STORED DATA:
============
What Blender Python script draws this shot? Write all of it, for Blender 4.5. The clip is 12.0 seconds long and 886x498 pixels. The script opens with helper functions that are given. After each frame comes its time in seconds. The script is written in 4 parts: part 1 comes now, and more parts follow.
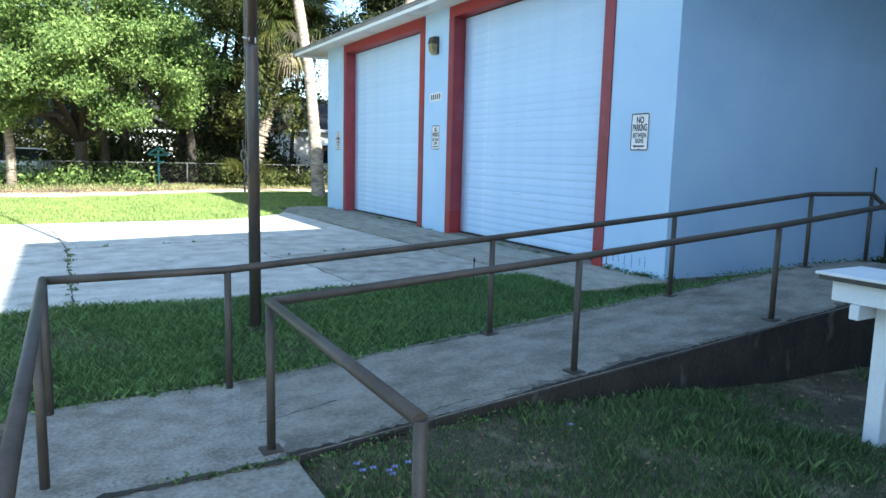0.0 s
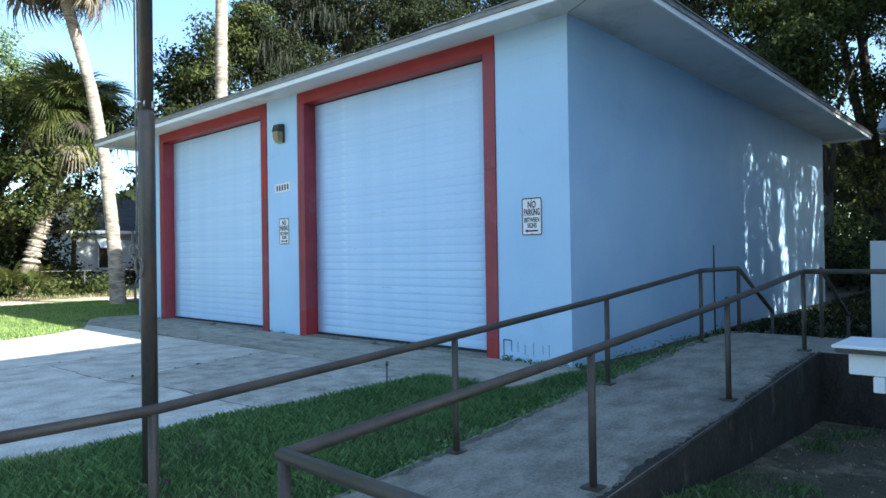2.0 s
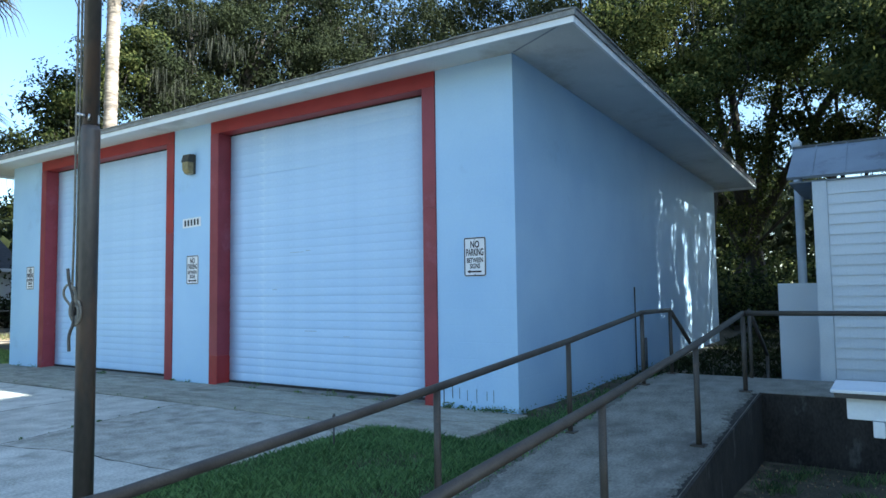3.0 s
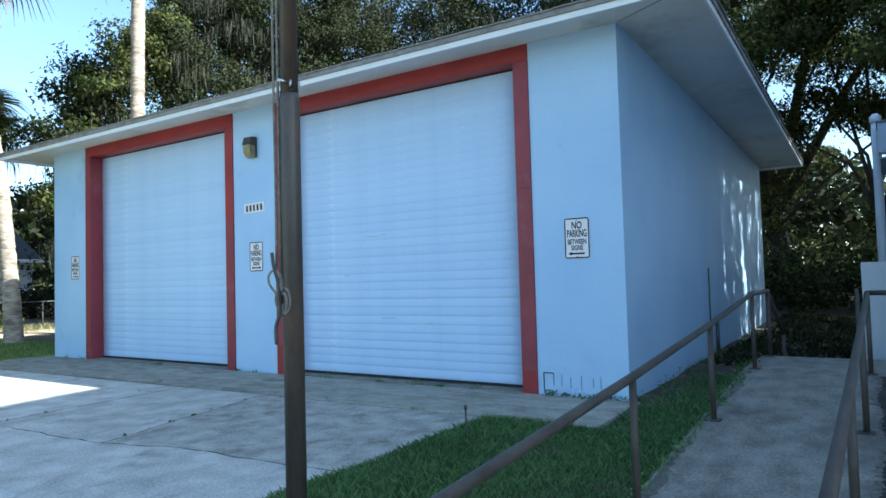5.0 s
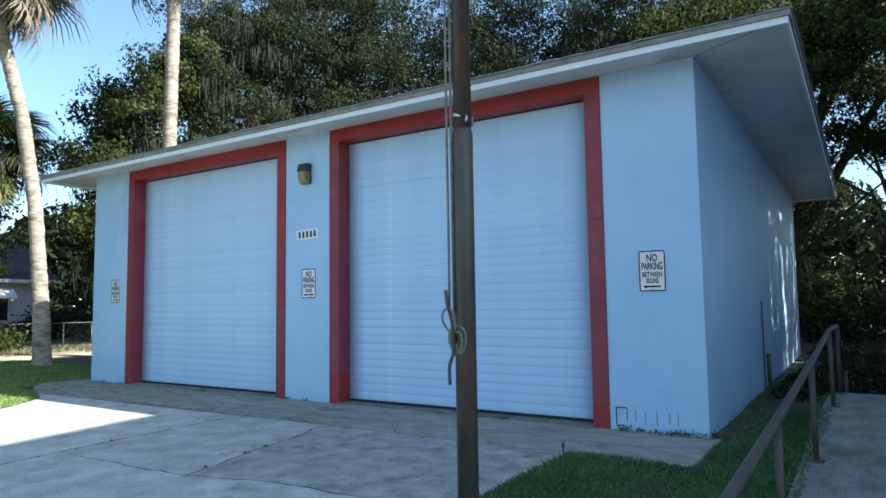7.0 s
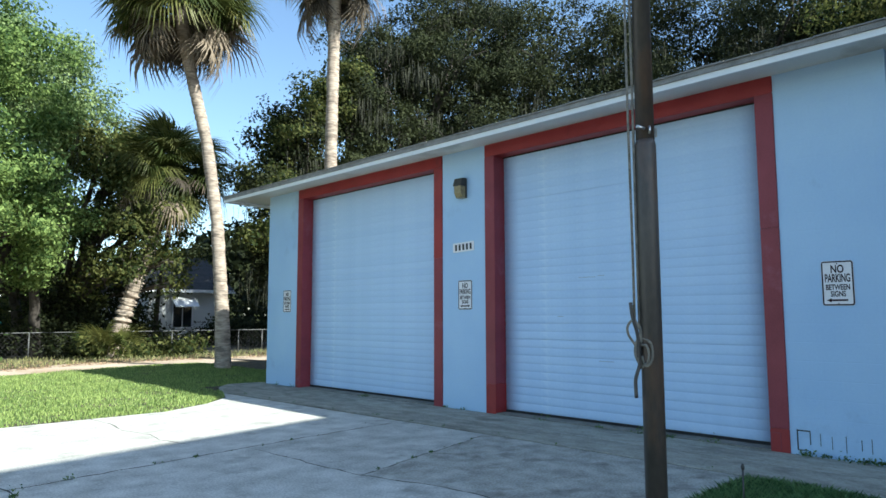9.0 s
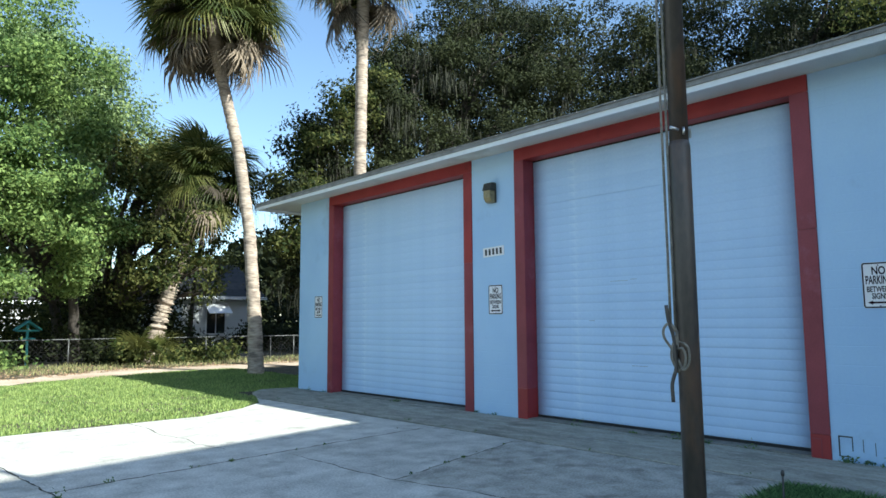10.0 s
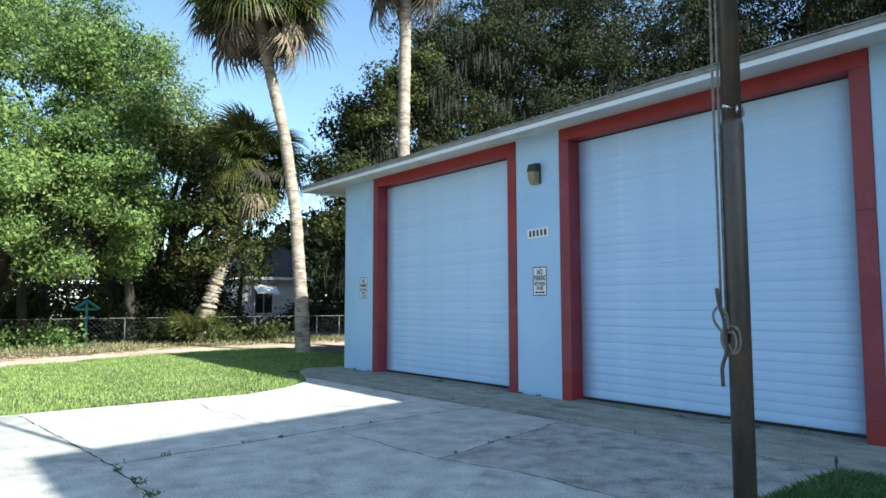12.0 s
============
EXERCISE:
Return each line of the data, keeping its wording exact and omitting pictures.

FINAL ANSWER:
What Blender Python script draws this shot? Write all of it, for Blender 4.5. The clip is 12.0 seconds long and 886x498 pixels. The script opens with helper functions that are given. After each frame comes its time in seconds. The script is written in 4 parts: part 1 comes now, and more parts follow.
0.0 s
2.0 s
3.0 s
5.0 s
7.0 s
9.0 s
10.0 s
12.0 s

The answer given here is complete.